It took Xerxes four years to plan and prepare for his massive invasion of Greece. From every corner of the Persian Empire, Xerxes collected vast quantities of food, money, and weapons, which he stockpiled for the impending conquest. Meanwhile, the Persian army honed its skills by putting down a rebellion in Egypt.
Xerxes's army was the biggest that had ever been assembled in the ancient world, numbering at least several hundred thousand troops. The army's strongest regiment was an elite corps of ten thousand hand-picked warriors known as the Immortals. The greater part of the army was, however, drafted from the enslaved masses of the Persian Empire.
This army began marching toward Greece in the spring of 480 B.C. It took a full week for the entire force to pass by any given point along the line of march. As the thirsty army passed through the countryside, springs, wells and small rivers along its route were frequently drunk dry.
Xerxes ordered a fleet of a thousand warships to sail along the coast of the Aegean Sea, following his army and carrying provisions for the long march to Greece.
Xerxes called a temporary halt when his army reached the stormy straits of the Dardanelles, at the mouth of the Black Sea. To transport his army across the mile-wide waterway, Xerxes sent hundreds of ships from his fleet into the channel, where they were tied together with thick ropes to create a floating bridge. A violent storm destroyed this bridge before the Persian army was able to cross it.
Enraged, Xerxes ordered that the waters of the Dardanelles be whipped and branded with hot irons. The soldiers sent to perform this symbolic act of punishment recited the following royal proclamation:
"O vile waterway! Xerxes lays on you this punishment because you have offended him, although he has done you no wrong! The great king Xerxes will cross you even without your permission, for you are a treacherous and foul river!"

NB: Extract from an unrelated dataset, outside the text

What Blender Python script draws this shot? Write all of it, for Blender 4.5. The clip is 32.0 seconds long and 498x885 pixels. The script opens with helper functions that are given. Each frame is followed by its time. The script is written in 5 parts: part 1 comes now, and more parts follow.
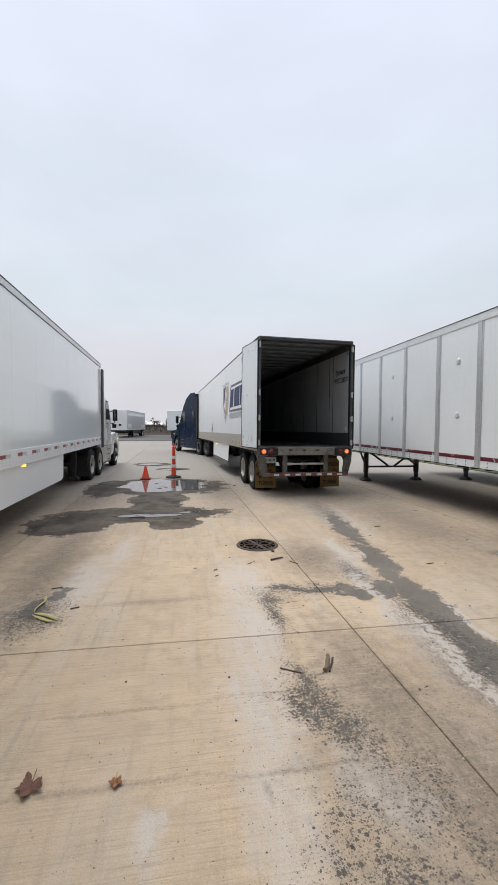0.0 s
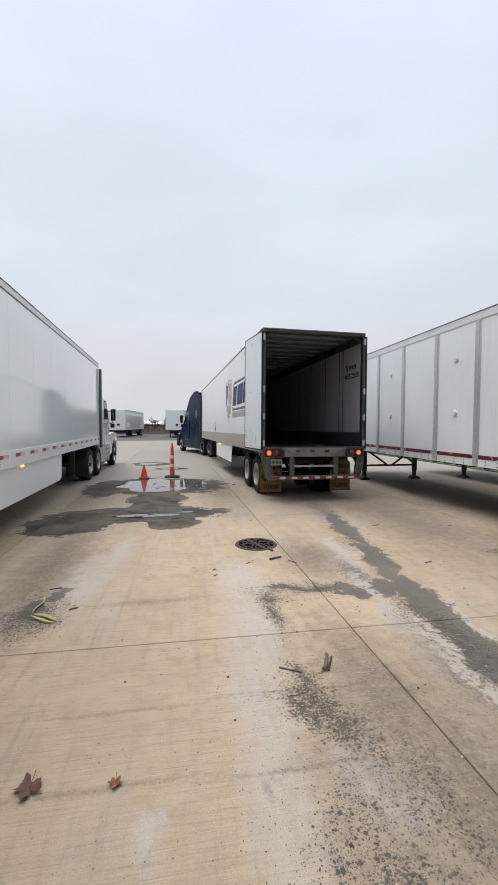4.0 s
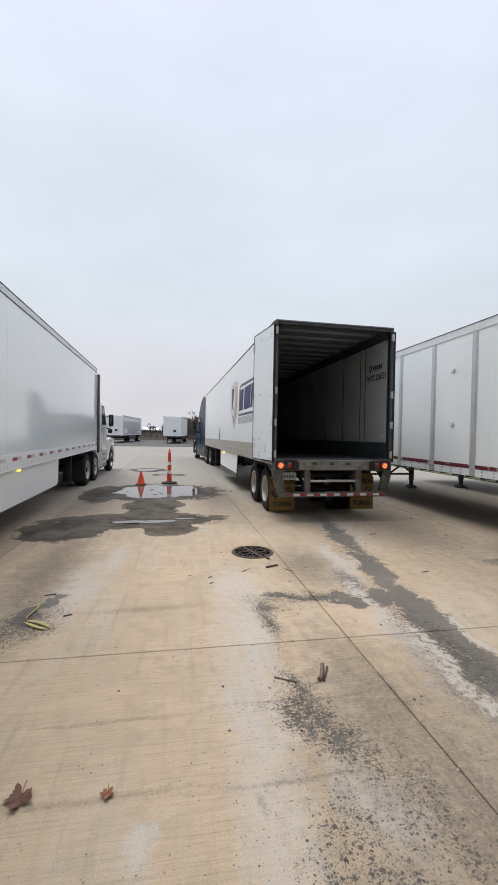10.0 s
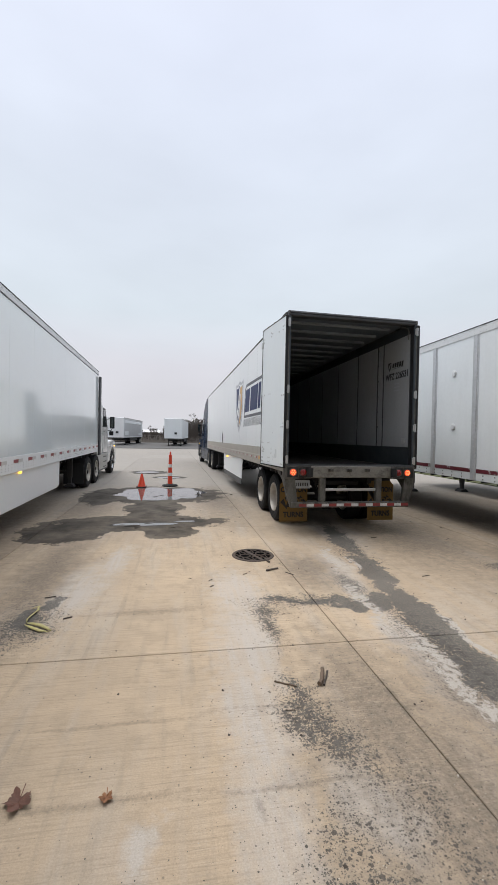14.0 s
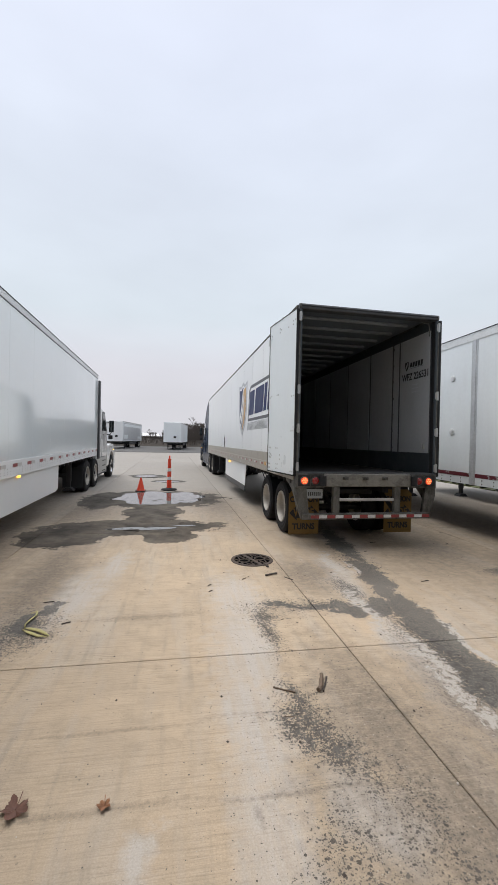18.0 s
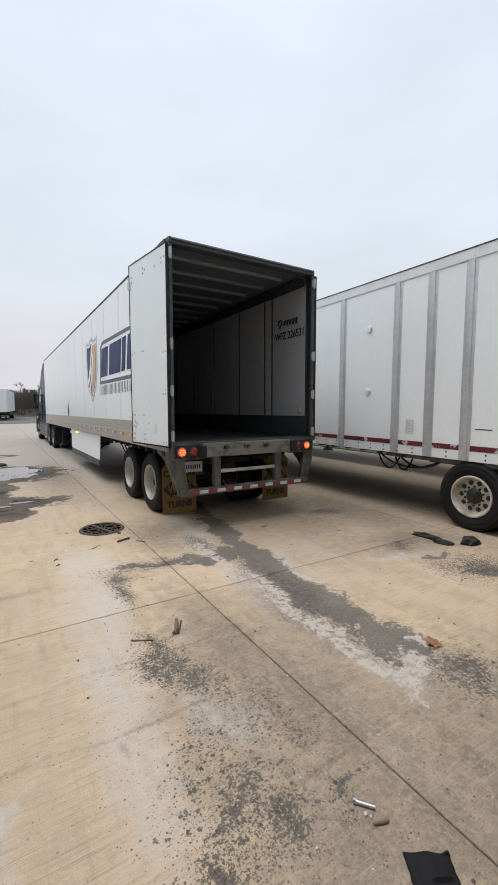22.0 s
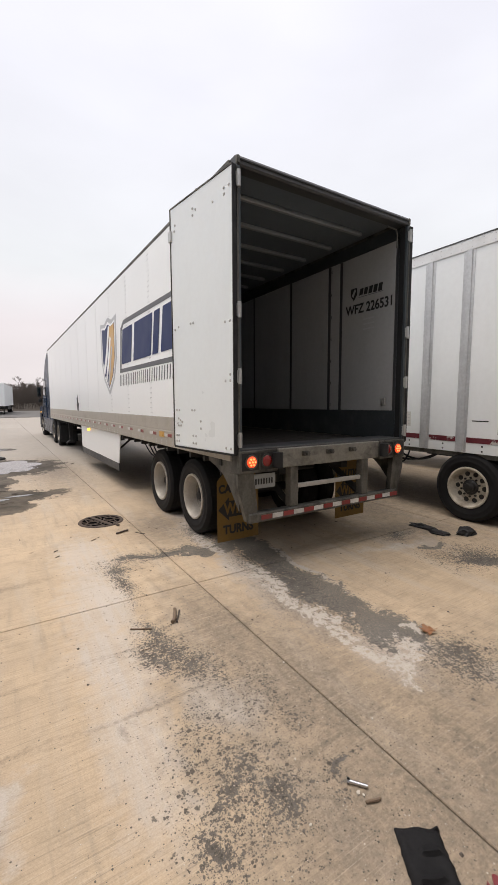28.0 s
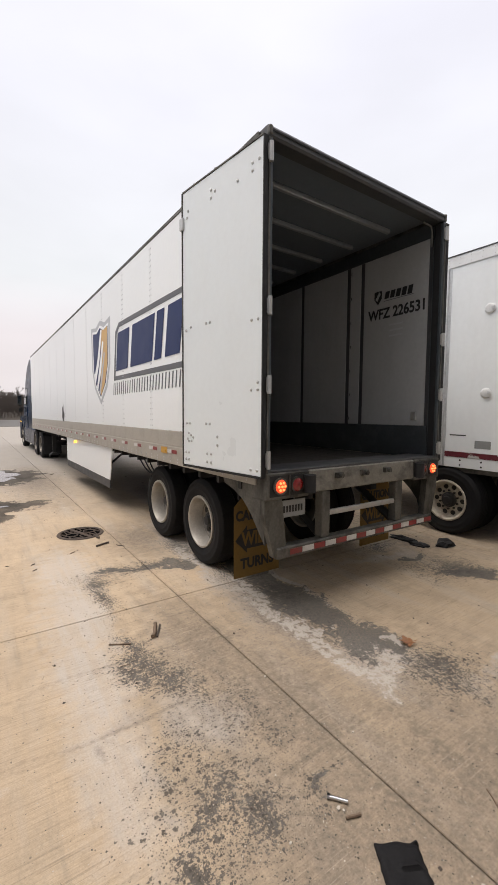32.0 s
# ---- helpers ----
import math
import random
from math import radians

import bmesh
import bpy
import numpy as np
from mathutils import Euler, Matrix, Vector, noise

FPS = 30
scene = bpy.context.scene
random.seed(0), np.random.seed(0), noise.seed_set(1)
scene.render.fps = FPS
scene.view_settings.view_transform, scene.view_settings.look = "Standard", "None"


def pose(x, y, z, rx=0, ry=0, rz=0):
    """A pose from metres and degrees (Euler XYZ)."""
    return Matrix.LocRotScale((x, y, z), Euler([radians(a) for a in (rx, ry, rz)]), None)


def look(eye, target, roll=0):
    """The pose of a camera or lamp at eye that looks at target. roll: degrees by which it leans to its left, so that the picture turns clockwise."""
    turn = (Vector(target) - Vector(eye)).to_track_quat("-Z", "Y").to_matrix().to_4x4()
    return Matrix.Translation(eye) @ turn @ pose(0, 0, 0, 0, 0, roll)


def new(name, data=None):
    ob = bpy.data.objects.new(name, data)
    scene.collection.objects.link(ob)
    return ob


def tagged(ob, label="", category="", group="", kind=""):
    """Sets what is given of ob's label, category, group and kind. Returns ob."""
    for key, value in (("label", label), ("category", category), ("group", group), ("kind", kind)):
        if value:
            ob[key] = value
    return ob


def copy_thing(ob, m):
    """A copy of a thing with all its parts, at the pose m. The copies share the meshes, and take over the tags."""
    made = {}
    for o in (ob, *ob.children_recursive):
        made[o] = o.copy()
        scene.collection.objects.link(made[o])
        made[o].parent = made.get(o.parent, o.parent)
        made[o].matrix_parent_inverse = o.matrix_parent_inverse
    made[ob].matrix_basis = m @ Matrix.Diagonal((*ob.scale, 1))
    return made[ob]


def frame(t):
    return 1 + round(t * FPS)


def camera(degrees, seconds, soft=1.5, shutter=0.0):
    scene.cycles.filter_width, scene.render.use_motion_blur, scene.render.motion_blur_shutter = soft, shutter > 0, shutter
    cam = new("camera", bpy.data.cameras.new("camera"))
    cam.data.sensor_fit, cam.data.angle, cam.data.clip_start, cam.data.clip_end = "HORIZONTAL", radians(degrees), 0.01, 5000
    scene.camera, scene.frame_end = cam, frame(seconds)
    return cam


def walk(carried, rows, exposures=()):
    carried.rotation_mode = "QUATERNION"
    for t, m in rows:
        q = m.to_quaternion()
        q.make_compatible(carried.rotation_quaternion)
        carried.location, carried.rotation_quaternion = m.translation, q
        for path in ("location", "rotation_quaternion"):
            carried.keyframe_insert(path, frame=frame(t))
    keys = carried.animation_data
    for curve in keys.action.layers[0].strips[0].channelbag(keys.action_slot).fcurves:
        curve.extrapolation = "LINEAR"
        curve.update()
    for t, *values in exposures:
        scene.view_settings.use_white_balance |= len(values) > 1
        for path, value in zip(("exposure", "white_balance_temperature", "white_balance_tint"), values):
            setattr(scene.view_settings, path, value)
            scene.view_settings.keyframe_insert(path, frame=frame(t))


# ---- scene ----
cam = camera(63.4, 32.0, soft=0.6)
# seconds, x, y, z, yaw, pitch, roll
PATH = [
    (0.0, -0.003, 0.005, 1.833, -9.00, -2.30, -0.41),
    (0.5, -0.004, 0.004, 1.837, -9.11, -2.26, -0.42),
    (1.0, -0.002, 0.004, 1.837, -9.20, -2.22, -0.38),
    (1.5, -0.002, 0.002, 1.835, -9.23, -2.17, -0.26),
    (2.0, -0.003, 0.004, 1.835, -9.23, -2.22, -0.16),
    (2.5, -0.003, 0.004, 1.834, -9.20, -2.31, -0.06),
    (3.0, -0.002, 0.003, 1.833, -9.20, -2.36, -0.01),
    (3.5, 0.001, 0.004, 1.837, -9.18, -2.46, -0.11),
    (5.5, -0.002, 0.002, 1.840, -9.35, -2.14, -0.34),
    (6.0, 0.001, 0.002, 1.839, -9.46, -2.05, -0.35),
    (6.5, -0.000, 0.004, 1.836, -9.58, -1.95, -0.43),
    (7.0, 0.000, 0.003, 1.838, -9.70, -1.88, -0.59),
    (7.5, 0.001, 0.002, 1.841, -9.72, -1.82, -0.69),
    (8.0, 0.003, 0.001, 1.843, -9.71, -1.74, -0.72),
    (8.5, 0.001, 0.000, 1.843, -9.70, -1.65, -0.76),
    (9.0, 0.000, 0.000, 1.841, -9.60, -1.60, -0.75),
    (9.5, 0.003, -0.002, 1.843, -9.51, -1.52, -0.74),
    (10.0, -0.003, -0.000, 1.842, -9.53, -1.41, -0.90),
    (10.5, -0.005, -0.001, 1.840, -9.51, -1.30, -0.91),
    (11.0, -0.004, 0.002, 1.838, -9.46, -1.20, -1.02),
    (11.5, -0.004, 0.001, 1.839, -9.44, -1.18, -1.03),
    (12.0, -0.003, -0.003, 1.841, -9.37, -1.20, -1.02),
    (12.5, 0.000, -0.003, 1.842, -9.36, -1.23, -0.95),
    (13.0, -0.001, -0.001, 1.841, -9.37, -1.22, -0.96),
    (13.5, -0.001, 0.001, 1.843, -9.42, -1.14, -1.03),
    (14.0, -0.003, -0.005, 1.848, -9.40, -1.04, -1.12),
    (14.5, -0.000, -0.006, 1.853, -9.37, -0.98, -1.08),
    (16.5, -0.001, -0.006, 1.850, -9.39, -0.72, -0.98),
    (17.0, -0.004, -0.008, 1.849, -9.43, -0.62, -1.06),
    (17.5, -0.002, -0.006, 1.853, -9.47, -0.57, -1.13),
    (18.0, -0.005, -0.011, 1.858, -9.51, -0.49, -1.24),
    (18.5, -0.002, -0.011, 1.858, -9.73, -0.55, -1.19),
    (19.0, -0.001, -0.012, 1.852, -10.52, -0.74, -1.16),
    (19.5, -0.000, -0.007, 1.844, -12.21, -1.08, -1.20),
    (20.0, 0.019, 0.001, 1.834, -15.34, -1.50, -1.14),
    (20.5, 0.037, -0.004, 1.829, -19.73, -2.05, -0.96),
    (21.0, -0.003, -0.047, 1.840, -24.15, -2.87, -0.39),
    (21.5, -0.046, -0.112, 1.837, -28.05, -4.08, -0.05),
    (22.0, -0.046, -0.153, 1.838, -30.90, -5.10, -0.03),
    (22.5, -0.039, -0.170, 1.829, -32.61, -6.42, -0.17),
    (23.0, -0.032, -0.191, 1.820, -33.47, -7.10, -0.26),
    (23.5, -0.036, -0.191, 1.821, -33.60, -7.45, -0.17),
    (24.0, -0.040, -0.193, 1.820, -33.31, -7.48, -0.05),
    (24.5, -0.041, -0.190, 1.819, -32.94, -7.44, -0.08),
    (25.0, -0.040, -0.187, 1.820, -32.46, -7.51, 0.00),
    (25.5, -0.037, -0.187, 1.821, -32.03, -7.41, 0.06),
    (27.5, -0.045, -0.185, 1.827, -31.16, -6.43, 0.17),
    (28.0, -0.043, -0.187, 1.824, -31.05, -6.04, 0.18),
    (28.5, -0.042, -0.191, 1.833, -31.04, -5.78, 0.21),
    (29.0, -0.043, -0.191, 1.832, -31.10, -5.50, 0.24),
    (29.5, -0.042, -0.194, 1.829, -31.18, -5.21, 0.21),
    (30.0, -0.046, -0.193, 1.831, -31.32, -5.01, 0.17),
    (30.5, -0.047, -0.199, 1.835, -31.47, -4.76, 0.15),
    (31.0, -0.045, -0.202, 1.834, -31.62, -4.54, 0.11),
    (31.5, -0.045, -0.202, 1.836, -32.11, -4.41, -0.06),
    (32.0, -0.047, -0.204, 1.833, -33.33, -4.43, -0.46),
]
walk(cam, [(t, pose(x, y, z, 90 + p, r, w)) for t, x, y, z, w, p, r in PATH],
     exposures=[(0, 0.01, 6330, 10), (18.5, 0.01, 6330, 10), (21.0, 0.03, 6340, 10), (22.1, 0.08, 6380, 10), (23.0, 0.14, 6760, 12), (25.0, 0.22, 6880, 14), (32, 0.23, 6880, 14)])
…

Xerxes also put to death the engineers responsible for building the bridge. He then recruited a second team of bridge-builders, who cleverly decided to build two floating bridges, one for the use of the army's troops, and a second, downstream, which would carry the large herds of horses and other animals across the straits. The engineers also made sure to use thicker ropes to tie the ships together. After the ropes were pulled taut by giant windlasses anchored to either shore, mile-long embankments of timber, stone and packed earth were laid across the ships' decks to form roadways.
In the weeks that it took to assemble the floating bridges, Xerxes ordered his naval commanders to allow grain-ships bound for Greece to pass through the Dardanelles unharmed. "Are we not bound for the same destination?" he asked. "I do not see that those ships are doing us any harm by carrying our grain for us."
When the bridges were completed, Xerxes and his army crossed the straits into the kingdom of Thrace.